** start of DATA EXCERPT **

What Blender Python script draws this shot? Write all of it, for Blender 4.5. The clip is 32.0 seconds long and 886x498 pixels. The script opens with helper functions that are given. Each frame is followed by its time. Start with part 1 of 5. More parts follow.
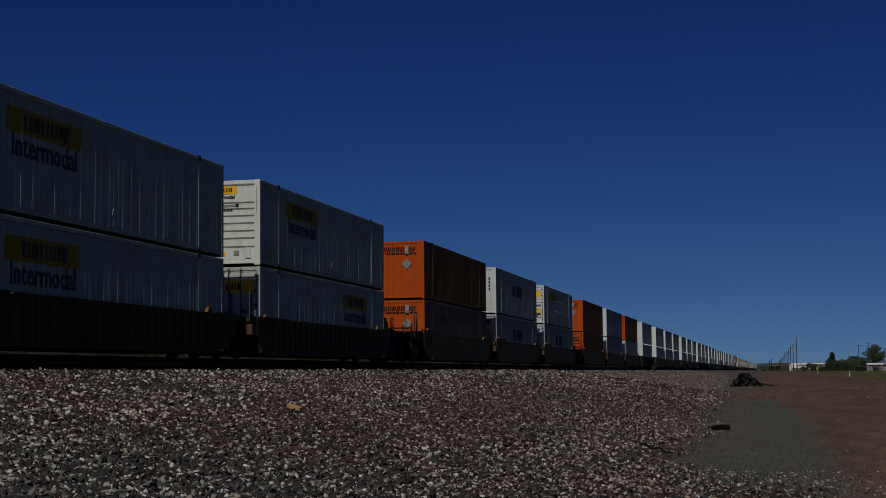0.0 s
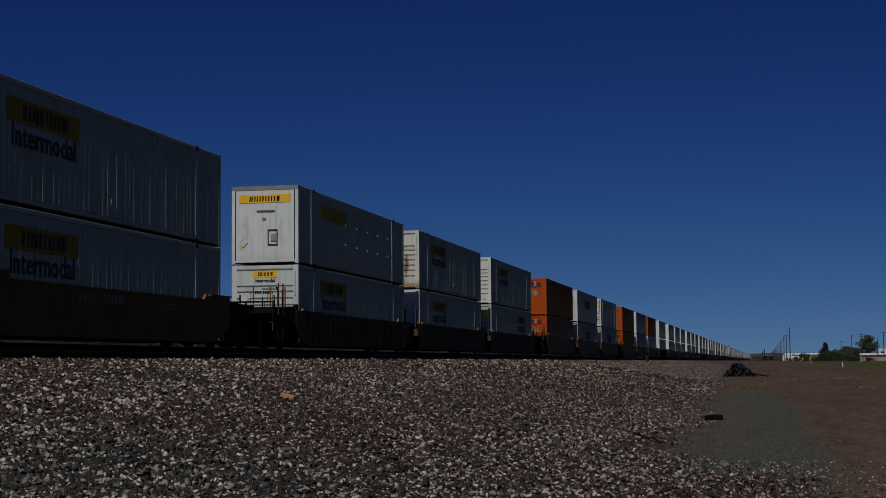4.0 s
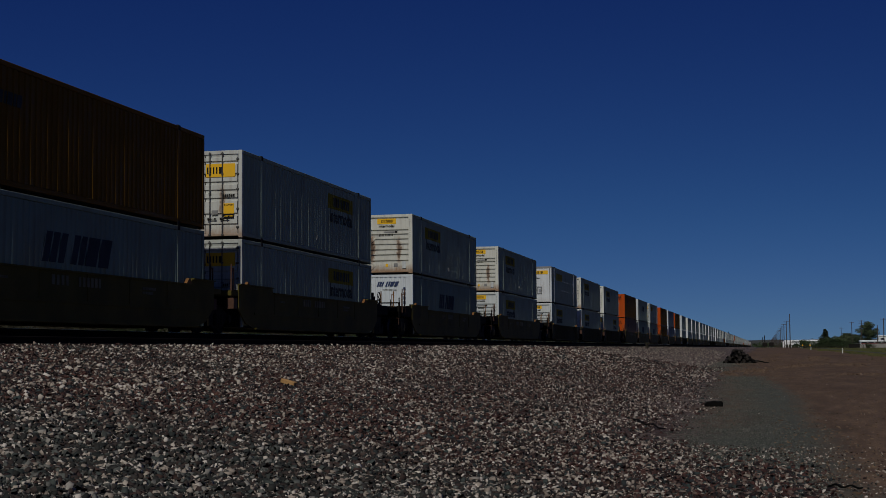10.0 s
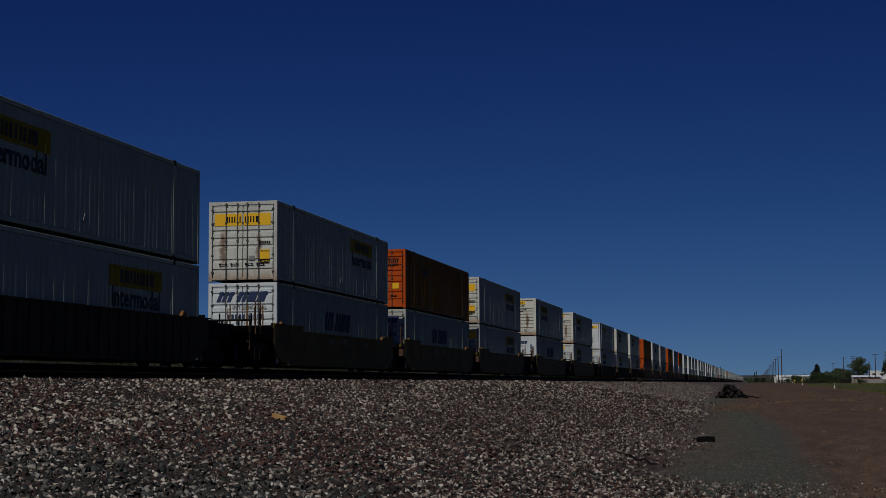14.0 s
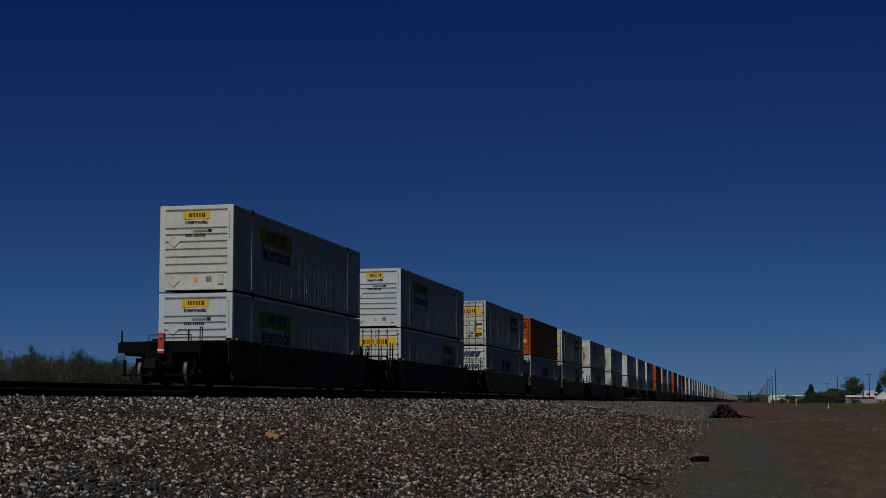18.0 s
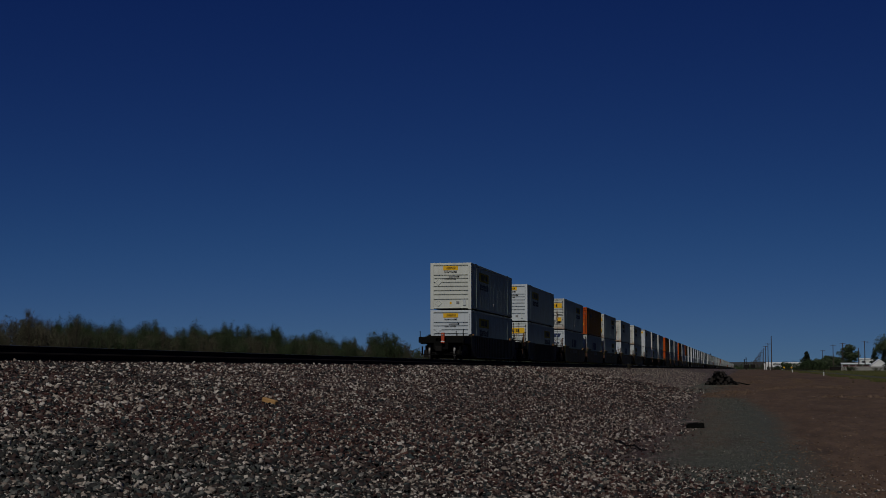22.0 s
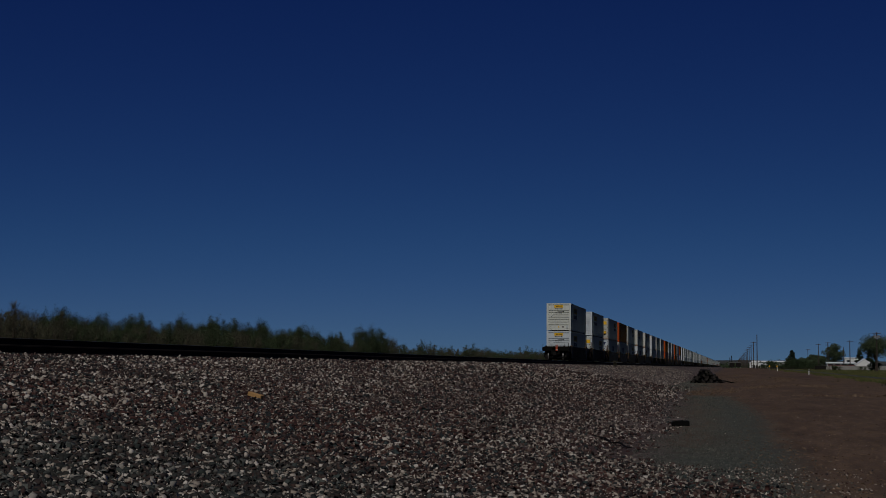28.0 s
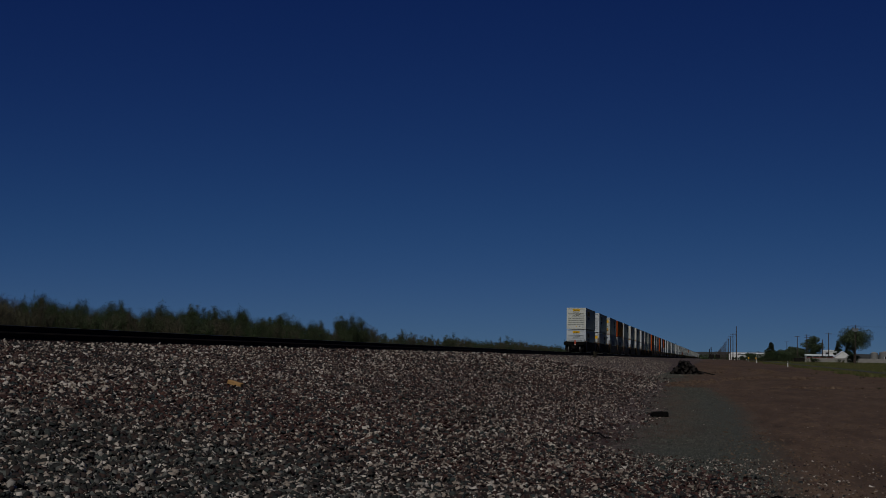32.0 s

** end of DATA EXCERPT **

### [STATED GOAL]
Make an exact copy of all the material, but keep the pictures out of it.

### [REPLY TO THE EXERCISE]
What Blender Python script draws this shot? Write all of it, for Blender 4.5. The clip is 32.0 seconds long and 886x498 pixels. The script opens with helper functions that are given. Each frame is followed by its time. Start with part 1 of 5. More parts follow.
0.0 s
4.0 s
10.0 s
14.0 s
18.0 s
22.0 s
28.0 s
32.0 s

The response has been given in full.